**MATERIAL FOR THIS TASK:**
☆ ☆ ☆

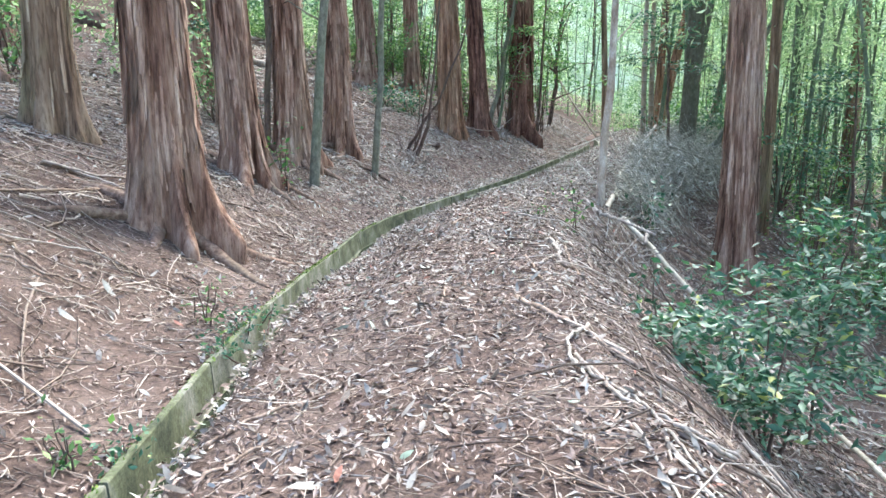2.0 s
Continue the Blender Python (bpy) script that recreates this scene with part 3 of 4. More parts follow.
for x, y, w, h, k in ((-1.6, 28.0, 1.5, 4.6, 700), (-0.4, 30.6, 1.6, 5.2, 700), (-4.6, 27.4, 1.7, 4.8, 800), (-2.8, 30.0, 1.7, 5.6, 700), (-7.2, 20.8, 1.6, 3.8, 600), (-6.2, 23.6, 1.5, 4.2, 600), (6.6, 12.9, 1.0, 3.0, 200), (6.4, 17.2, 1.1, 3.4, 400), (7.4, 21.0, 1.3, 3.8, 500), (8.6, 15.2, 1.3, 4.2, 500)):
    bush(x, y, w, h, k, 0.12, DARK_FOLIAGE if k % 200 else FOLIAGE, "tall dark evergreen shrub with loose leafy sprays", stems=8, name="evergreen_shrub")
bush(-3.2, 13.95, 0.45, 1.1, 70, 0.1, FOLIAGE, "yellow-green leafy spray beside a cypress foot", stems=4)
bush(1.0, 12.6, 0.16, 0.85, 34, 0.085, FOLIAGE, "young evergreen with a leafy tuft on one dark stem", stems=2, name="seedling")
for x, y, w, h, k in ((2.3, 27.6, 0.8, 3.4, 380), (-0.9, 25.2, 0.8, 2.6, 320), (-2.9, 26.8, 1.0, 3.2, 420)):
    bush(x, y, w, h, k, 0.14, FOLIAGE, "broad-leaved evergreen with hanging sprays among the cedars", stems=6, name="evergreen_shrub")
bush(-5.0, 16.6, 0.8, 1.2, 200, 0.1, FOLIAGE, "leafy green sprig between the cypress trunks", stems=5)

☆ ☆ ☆

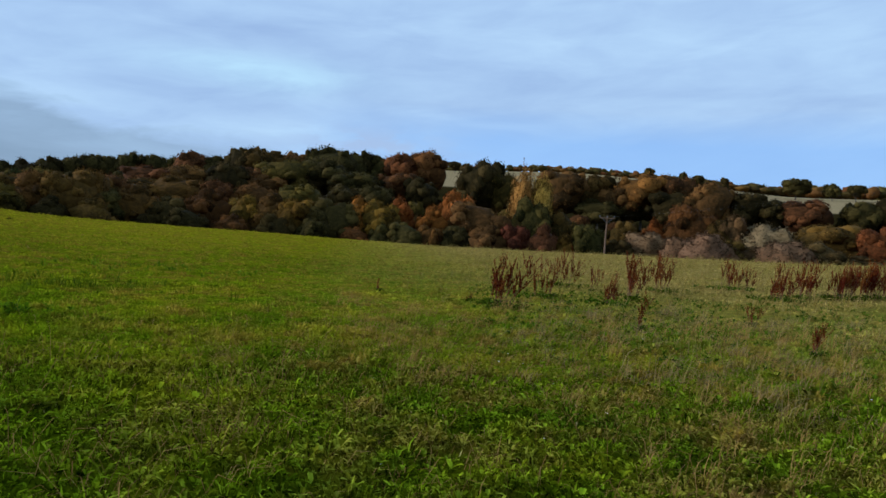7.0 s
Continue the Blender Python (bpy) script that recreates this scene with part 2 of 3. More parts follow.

☆ ☆ ☆

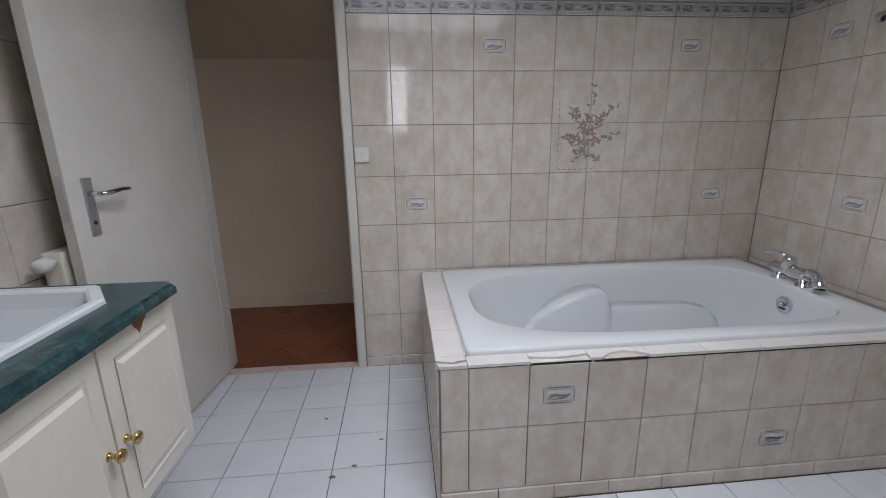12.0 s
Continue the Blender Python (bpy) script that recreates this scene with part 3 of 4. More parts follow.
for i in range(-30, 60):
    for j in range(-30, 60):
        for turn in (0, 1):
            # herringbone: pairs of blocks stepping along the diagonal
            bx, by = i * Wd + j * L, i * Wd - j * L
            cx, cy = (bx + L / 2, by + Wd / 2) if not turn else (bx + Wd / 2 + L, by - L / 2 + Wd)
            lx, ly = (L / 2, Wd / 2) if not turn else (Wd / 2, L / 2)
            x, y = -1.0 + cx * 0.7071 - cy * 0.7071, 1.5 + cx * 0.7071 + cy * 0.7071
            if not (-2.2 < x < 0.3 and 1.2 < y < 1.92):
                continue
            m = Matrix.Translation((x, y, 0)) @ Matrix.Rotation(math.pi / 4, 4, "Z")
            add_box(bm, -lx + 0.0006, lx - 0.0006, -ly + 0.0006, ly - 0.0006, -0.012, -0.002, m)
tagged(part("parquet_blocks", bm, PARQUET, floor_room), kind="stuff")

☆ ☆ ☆

**EXERCISE GOAL:**
Gather all lines where the word "with" appears.

**SOLUTION FOR THIS EXERCISE:**
Continue the Blender Python (bpy) script that recreates this scene with part 3 of 4. More parts follow.
    bush(x, y, w, h, k, 0.12, DARK_FOLIAGE if k % 200 else FOLIAGE, "tall dark evergreen shrub with loose leafy sprays", stems=8, name="evergreen_shrub")
bush(1.0, 12.6, 0.16, 0.85, 34, 0.085, FOLIAGE, "young evergreen with a leafy tuft on one dark stem", stems=2, name="seedling")
    bush(x, y, w, h, k, 0.14, FOLIAGE, "broad-leaved evergreen with hanging sprays among the cedars", stems=6, name="evergreen_shrub")
Continue the Blender Python (bpy) script that recreates this scene with part 2 of 3. More parts follow.
Continue the Blender Python (bpy) script that recreates this scene with part 3 of 4. More parts follow.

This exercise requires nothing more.